Restate the material word for word and leave out anything that is a picture.
━━━ Provided data
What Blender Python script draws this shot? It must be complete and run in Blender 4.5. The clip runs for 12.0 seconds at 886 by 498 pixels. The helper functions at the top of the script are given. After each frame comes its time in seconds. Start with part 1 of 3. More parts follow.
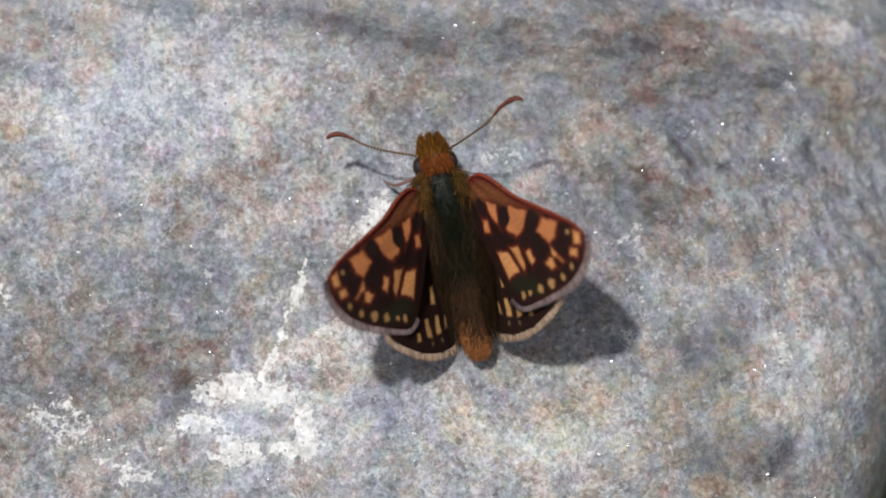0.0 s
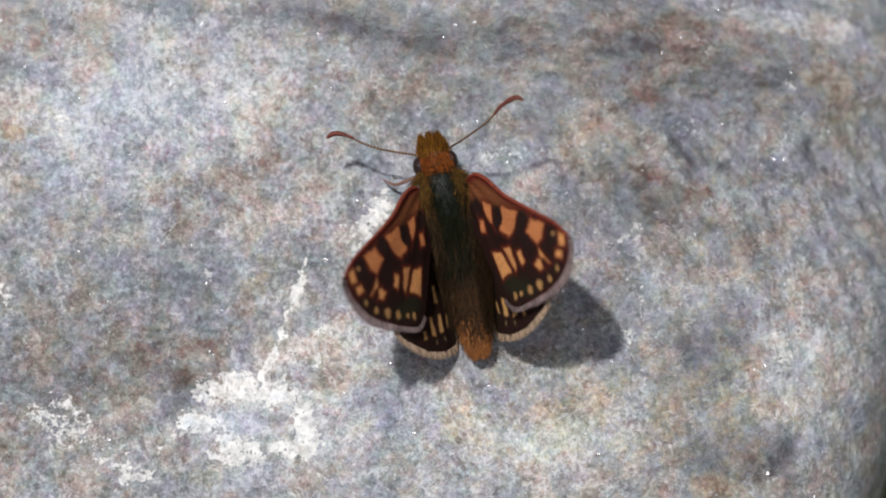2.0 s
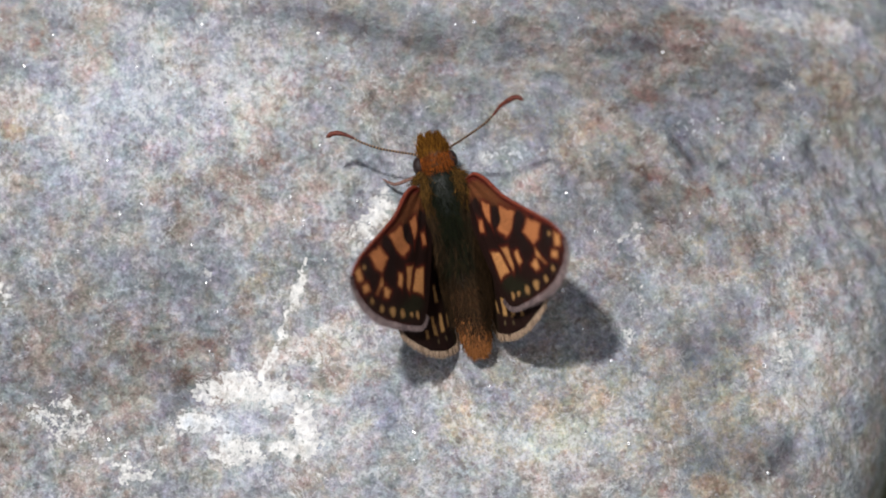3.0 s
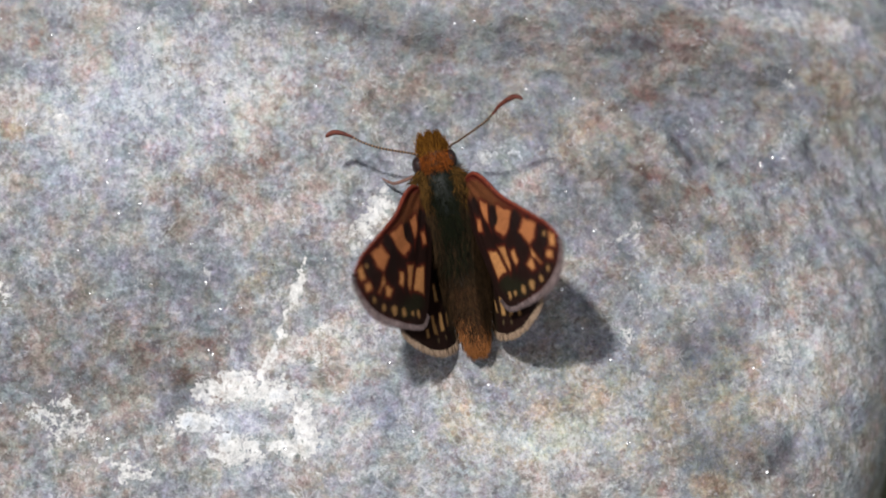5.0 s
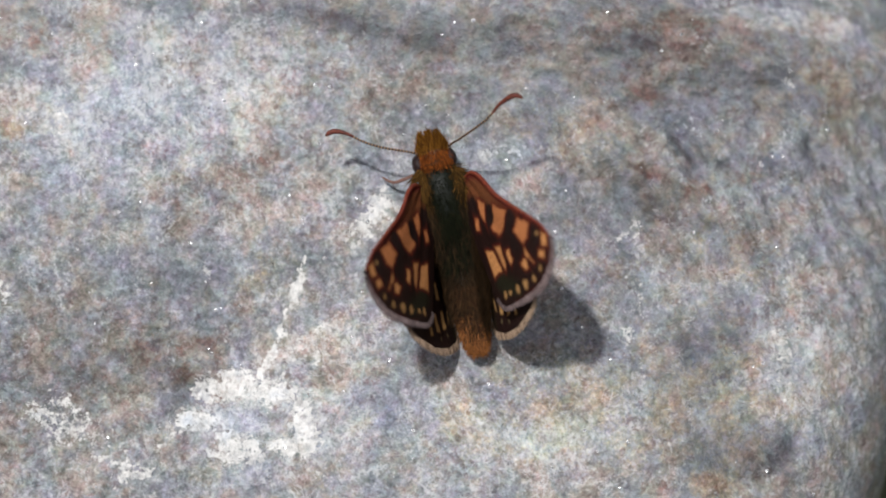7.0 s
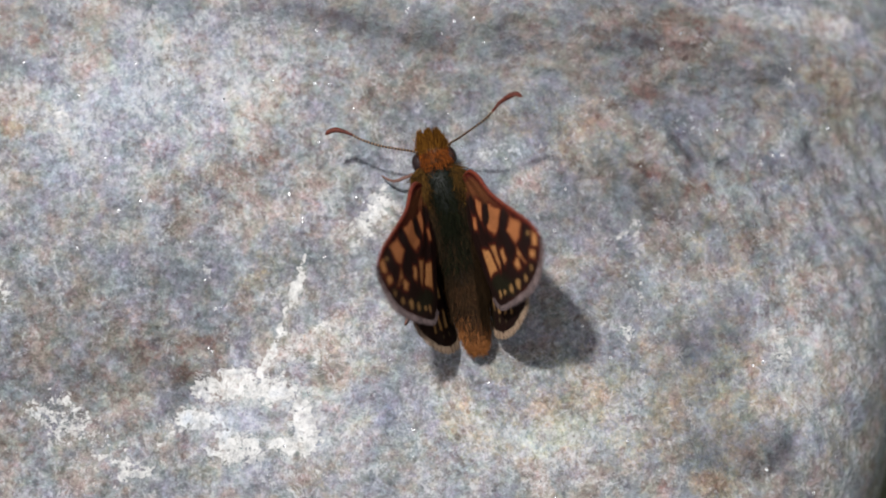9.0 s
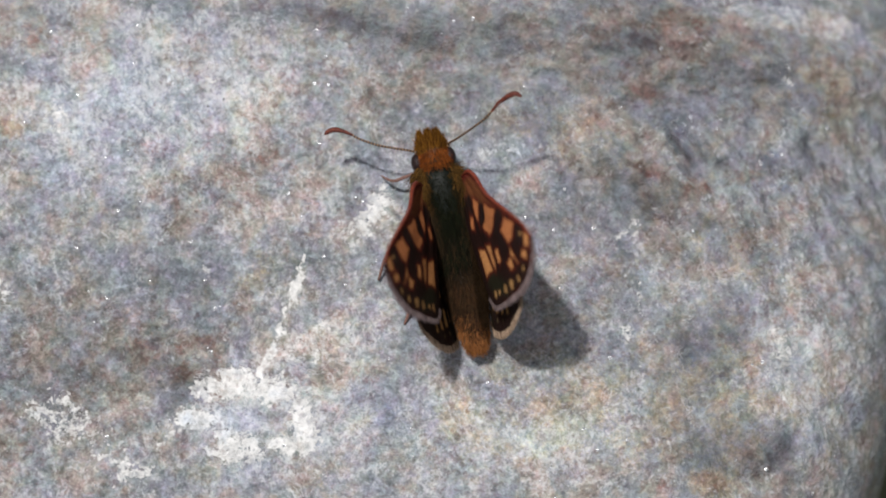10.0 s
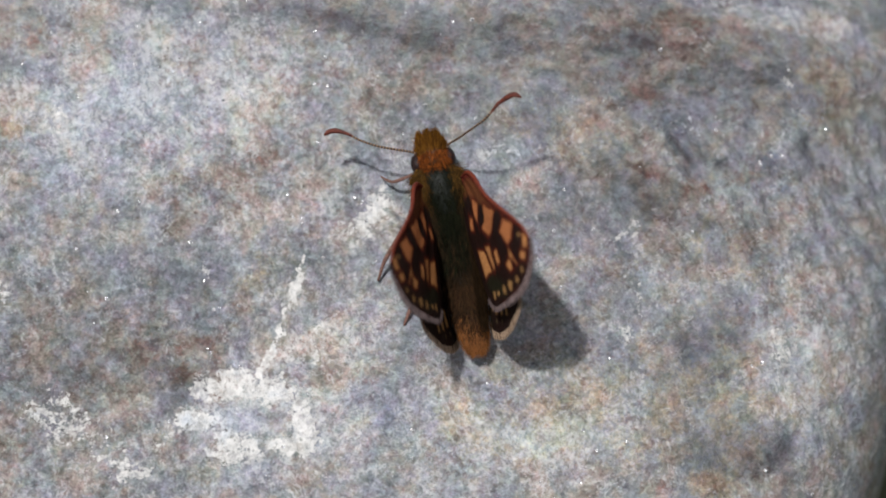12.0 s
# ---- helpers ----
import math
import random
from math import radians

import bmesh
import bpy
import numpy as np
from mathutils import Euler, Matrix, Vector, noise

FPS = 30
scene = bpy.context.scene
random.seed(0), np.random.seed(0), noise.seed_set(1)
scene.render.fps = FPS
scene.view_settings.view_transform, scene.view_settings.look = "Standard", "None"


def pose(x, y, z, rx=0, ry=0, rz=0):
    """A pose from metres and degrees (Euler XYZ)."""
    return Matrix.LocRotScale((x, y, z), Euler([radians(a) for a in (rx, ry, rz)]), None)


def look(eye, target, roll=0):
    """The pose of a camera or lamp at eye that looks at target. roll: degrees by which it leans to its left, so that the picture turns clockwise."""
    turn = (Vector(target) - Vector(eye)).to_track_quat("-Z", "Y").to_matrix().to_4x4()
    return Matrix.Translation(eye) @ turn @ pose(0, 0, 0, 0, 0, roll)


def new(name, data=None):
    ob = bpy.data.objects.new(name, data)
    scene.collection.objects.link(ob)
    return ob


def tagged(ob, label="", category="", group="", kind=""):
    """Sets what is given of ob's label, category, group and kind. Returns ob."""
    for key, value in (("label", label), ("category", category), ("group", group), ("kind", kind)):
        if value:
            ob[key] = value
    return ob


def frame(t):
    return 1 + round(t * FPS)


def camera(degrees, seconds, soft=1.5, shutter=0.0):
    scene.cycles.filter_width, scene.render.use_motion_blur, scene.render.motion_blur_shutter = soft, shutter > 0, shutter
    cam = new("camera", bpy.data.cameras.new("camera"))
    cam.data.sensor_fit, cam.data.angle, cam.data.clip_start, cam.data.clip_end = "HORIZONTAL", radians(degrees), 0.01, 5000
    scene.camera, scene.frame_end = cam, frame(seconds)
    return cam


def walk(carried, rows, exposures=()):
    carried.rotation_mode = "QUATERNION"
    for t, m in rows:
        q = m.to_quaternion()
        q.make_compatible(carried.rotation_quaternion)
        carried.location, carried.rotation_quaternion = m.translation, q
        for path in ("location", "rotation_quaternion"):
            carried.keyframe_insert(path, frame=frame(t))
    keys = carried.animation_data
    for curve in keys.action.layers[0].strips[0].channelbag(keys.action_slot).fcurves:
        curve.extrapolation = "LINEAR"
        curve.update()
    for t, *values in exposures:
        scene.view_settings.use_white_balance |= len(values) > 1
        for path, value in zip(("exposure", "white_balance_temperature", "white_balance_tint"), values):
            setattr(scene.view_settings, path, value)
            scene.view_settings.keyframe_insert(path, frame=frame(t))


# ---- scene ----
import functools

MM = 0.001
# The stone's top leans 20 degrees towards the camera; SLAB carries millimetre-sized
# places on that leaning top (x right, y away, z out of the stone) into the world.
SLAB = pose(0, 0, 0.036, 20, 0, 0)


def on_slab(x, y, z=0.0):
    return SLAB @ Vector((x * MM, y * MM, z * MM))


# ---- camera: on a tripod, sagging by a hair's breadth ----
cam = camera(6.433, 12.0, soft=1.9)
EYE = on_slab(0, -62.6, 445.6)
SAG = [(0, 0, 0), (1, 0, -0.012), (2, 0, -0.037), (3, 0.006, -0.057), (4, 0.028, -0.079), (5, 0.045, -0.102),
       (6, 0.049, -0.135), (7, 0.051, -0.163), (8, 0.054, -0.205), (9, 0.06, -0.236), (10, 0.098, -0.25),
       (10.5, 0.105, -0.238), (11, 0.108, -0.205), (12, 0.125, -0.198)]
walk(cam, [(t, look(EYE, on_slab(x, y))) for t, x, y in SAG],
     exposures=[(0, -0.12), (2.5, -0.07), (6, -0.11), (9, -0.15), (10.5, -0.18), (12, -0.25)])
cam.data.dof.use_dof = True
cam.data.dof.focus_distance = 0.4475
cam.data.dof.aperture_fstop = 28.0

# ---- light: a high sun, far side and a little to one side, under a clear sky ----
SUN = (SLAB.to_3x3() @ Vector((-0.245, 0.265, 1.0))).normalized()
lamp = bpy.data.lights.new("sun", "SUN")
lamp.energy, lamp.angle, lamp.color = 4.2, radians(2.6), (1.0, 0.99, 0.97)
sun = new("sun", lamp)
sun.matrix_world = look(SUN, (0, 0, 0))
world = bpy.data.worlds.new("sky")
world.use_nodes = True
scene.world = world
sky = world.node_tree.nodes.new("ShaderNodeTexSky")
sky.sky_type, sky.sun_disc = "NISHITA", False
sky.sun_elevation, sky.sun_rotation = math.asin(SUN.z), math.atan2(SUN.x, SUN.y)
sky.altitude, sky.air_density, sky.dust_density = 600, 0.7, 4.0
back = world.node_tree.nodes["Background"]
back.inputs["Strength"].default_value = 0.115
haze = world.node_tree.nodes.new("ShaderNodeHueSaturation")  # a hazy, whitish summer sky
haze.inputs["Saturation"].default_value = 0.32
world.node_tree.links.new(sky.outputs["Color"], haze.inputs["Color"])
world.node_tree.links.new(haze.outputs["Color"], back.inputs["Color"])


# ---- small helpers ----
def part(name, bm, material, parent=None, label="", smooth=True):
    data = bpy.data.meshes.new(name)
    bm.to_mesh(data)
    bm.free()
    return link_part(name, data, material, parent, label, smooth)


def link_part(name, data, material, parent=None, label="", smooth=True):
    if smooth:
        data.polygons.foreach_set("use_smooth", [True] * len(data.polygons))
    data.materials.append(material)
    ob = new(name, data)
    ob.parent = parent
    return tagged(ob, label)


def grid_mesh(name, points, rows, columns, closed=False, flip=False):
    """A sheet of rows x columns of points; closed joins the last column to the first."""
    i, j = np.meshgrid(np.arange(rows - 1), np.arange(columns if closed else columns - 1), indexing="ij")
    k = (j + 1) % columns
    quads = np.stack([i * columns + j, i * columns + k, (i + 1) * columns + k, (i + 1) * columns + j], -1).reshape(-1, 4)
    if flip:
        quads = quads[:, ::-1]
    data = bpy.data.meshes.new(name)
    data.vertices.add(len(points))
    data.vertices.foreach_set("co", np.asarray(points, dtype=np.float32).ravel())
    data.loops.add(quads.size)
    data.loops.foreach_set("vertex_index", quads.ravel().astype(np.int32))
    data.polygons.add(len(quads))
    data.polygons.foreach_set("loop_start", np.arange(0, quads.size, 4, dtype=np.int32))
    data.update(calc_edges=True)
    data.validate()
    return data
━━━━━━
The result.
What Blender Python script draws this shot? It must be complete and run in Blender 4.5. The clip runs for 12.0 seconds at 886 by 498 pixels. The helper functions at the top of the script are given. After each frame comes its time in seconds. Start with part 1 of 3. More parts follow.
0.0 s
2.0 s
3.0 s
5.0 s
7.0 s
9.0 s
10.0 s
12.0 s
# ---- helpers ----
import math
import random
from math import radians

import bmesh
import bpy
import numpy as np
from mathutils import Euler, Matrix, Vector, noise

FPS = 30
scene = bpy.context.scene
random.seed(0), np.random.seed(0), noise.seed_set(1)
scene.render.fps = FPS
scene.view_settings.view_transform, scene.view_settings.look = "Standard", "None"


def pose(x, y, z, rx=0, ry=0, rz=0):
    """A pose from metres and degrees (Euler XYZ)."""
    return Matrix.LocRotScale((x, y, z), Euler([radians(a) for a in (rx, ry, rz)]), None)


def look(eye, target, roll=0):
    """The pose of a camera or lamp at eye that looks at target. roll: degrees by which it leans to its left, so that the picture turns clockwise."""
    turn = (Vector(target) - Vector(eye)).to_track_quat("-Z", "Y").to_matrix().to_4x4()
    return Matrix.Translation(eye) @ turn @ pose(0, 0, 0, 0, 0, roll)


def new(name, data=None):
    ob = bpy.data.objects.new(name, data)
    scene.collection.objects.link(ob)
    return ob


def tagged(ob, label="", category="", group="", kind=""):
    """Sets what is given of ob's label, category, group and kind. Returns ob."""
    for key, value in (("label", label), ("category", category), ("group", group), ("kind", kind)):
        if value:
            ob[key] = value
    return ob


def frame(t):
    return 1 + round(t * FPS)


def camera(degrees, seconds, soft=1.5, shutter=0.0):
    scene.cycles.filter_width, scene.render.use_motion_blur, scene.render.motion_blur_shutter = soft, shutter > 0, shutter
    cam = new("camera", bpy.data.cameras.new("camera"))
    cam.data.sensor_fit, cam.data.angle, cam.data.clip_start, cam.data.clip_end = "HORIZONTAL", radians(degrees), 0.01, 5000
    scene.camera, scene.frame_end = cam, frame(seconds)
    return cam


def walk(carried, rows, exposures=()):
    carried.rotation_mode = "QUATERNION"
    for t, m in rows:
        q = m.to_quaternion()
        q.make_compatible(carried.rotation_quaternion)
        carried.location, carried.rotation_quaternion = m.translation, q
        for path in ("location", "rotation_quaternion"):
            carried.keyframe_insert(path, frame=frame(t))
    keys = carried.animation_data
    for curve in keys.action.layers[0].strips[0].channelbag(keys.action_slot).fcurves:
        curve.extrapolation = "LINEAR"
        curve.update()
    for t, *values in exposures:
        scene.view_settings.use_white_balance |= len(values) > 1
        for path, value in zip(("exposure", "white_balance_temperature", "white_balance_tint"), values):
            setattr(scene.view_settings, path, value)
            scene.view_settings.keyframe_insert(path, frame=frame(t))


# ---- scene ----
import functools

MM = 0.001
# The stone's top leans 20 degrees towards the camera; SLAB carries millimetre-sized
# places on that leaning top (x right, y away, z out of the stone) into the world.
SLAB = pose(0, 0, 0.036, 20, 0, 0)


def on_slab(x, y, z=0.0):
    return SLAB @ Vector((x * MM, y * MM, z * MM))


# ---- camera: on a tripod, sagging by a hair's breadth ----
cam = camera(6.433, 12.0, soft=1.9)
EYE = on_slab(0, -62.6, 445.6)
SAG = [(0, 0, 0), (1, 0, -0.012), (2, 0, -0.037), (3, 0.006, -0.057), (4, 0.028, -0.079), (5, 0.045, -0.102),
       (6, 0.049, -0.135), (7, 0.051, -0.163), (8, 0.054, -0.205), (9, 0.06, -0.236), (10, 0.098, -0.25),
       (10.5, 0.105, -0.238), (11, 0.108, -0.205), (12, 0.125, -0.198)]
walk(cam, [(t, look(EYE, on_slab(x, y))) for t, x, y in SAG],
     exposures=[(0, -0.12), (2.5, -0.07), (6, -0.11), (9, -0.15), (10.5, -0.18), (12, -0.25)])
cam.data.dof.use_dof = True
cam.data.dof.focus_distance = 0.4475
cam.data.dof.aperture_fstop = 28.0

# ---- light: a high sun, far side and a little to one side, under a clear sky ----
SUN = (SLAB.to_3x3() @ Vector((-0.245, 0.265, 1.0))).normalized()
lamp = bpy.data.lights.new("sun", "SUN")
lamp.energy, lamp.angle, lamp.color = 4.2, radians(2.6), (1.0, 0.99, 0.97)
sun = new("sun", lamp)
sun.matrix_world = look(SUN, (0, 0, 0))
world = bpy.data.worlds.new("sky")
world.use_nodes = True
scene.world = world
sky = world.node_tree.nodes.new("ShaderNodeTexSky")
sky.sky_type, sky.sun_disc = "NISHITA", False
sky.sun_elevation, sky.sun_rotation = math.asin(SUN.z), math.atan2(SUN.x, SUN.y)
sky.altitude, sky.air_density, sky.dust_density = 600, 0.7, 4.0
back = world.node_tree.nodes["Background"]
back.inputs["Strength"].default_value = 0.115
haze = world.node_tree.nodes.new("ShaderNodeHueSaturation")  # a hazy, whitish summer sky
haze.inputs["Saturation"].default_value = 0.32
world.node_tree.links.new(sky.outputs["Color"], haze.inputs["Color"])
world.node_tree.links.new(haze.outputs["Color"], back.inputs["Color"])


# ---- small helpers ----
def part(name, bm, material, parent=None, label="", smooth=True):
    data = bpy.data.meshes.new(name)
    bm.to_mesh(data)
    bm.free()
    return link_part(name, data, material, parent, label, smooth)


def link_part(name, data, material, parent=None, label="", smooth=True):
    if smooth:
        data.polygons.foreach_set("use_smooth", [True] * len(data.polygons))
    data.materials.append(material)
    ob = new(name, data)
    ob.parent = parent
    return tagged(ob, label)


def grid_mesh(name, points, rows, columns, closed=False, flip=False):
    """A sheet of rows x columns of points; closed joins the last column to the first."""
    i, j = np.meshgrid(np.arange(rows - 1), np.arange(columns if closed else columns - 1), indexing="ij")
    k = (j + 1) % columns
    quads = np.stack([i * columns + j, i * columns + k, (i + 1) * columns + k, (i + 1) * columns + j], -1).reshape(-1, 4)
    if flip:
        quads = quads[:, ::-1]
    data = bpy.data.meshes.new(name)
    data.vertices.add(len(points))
    data.vertices.foreach_set("co", np.asarray(points, dtype=np.float32).ravel())
    data.loops.add(quads.size)
    data.loops.foreach_set("vertex_index", quads.ravel().astype(np.int32))
    data.polygons.add(len(quads))
    data.polygons.foreach_set("loop_start", np.arange(0, quads.size, 4, dtype=np.int32))
    data.update(calc_edges=True)
    data.validate()
    return data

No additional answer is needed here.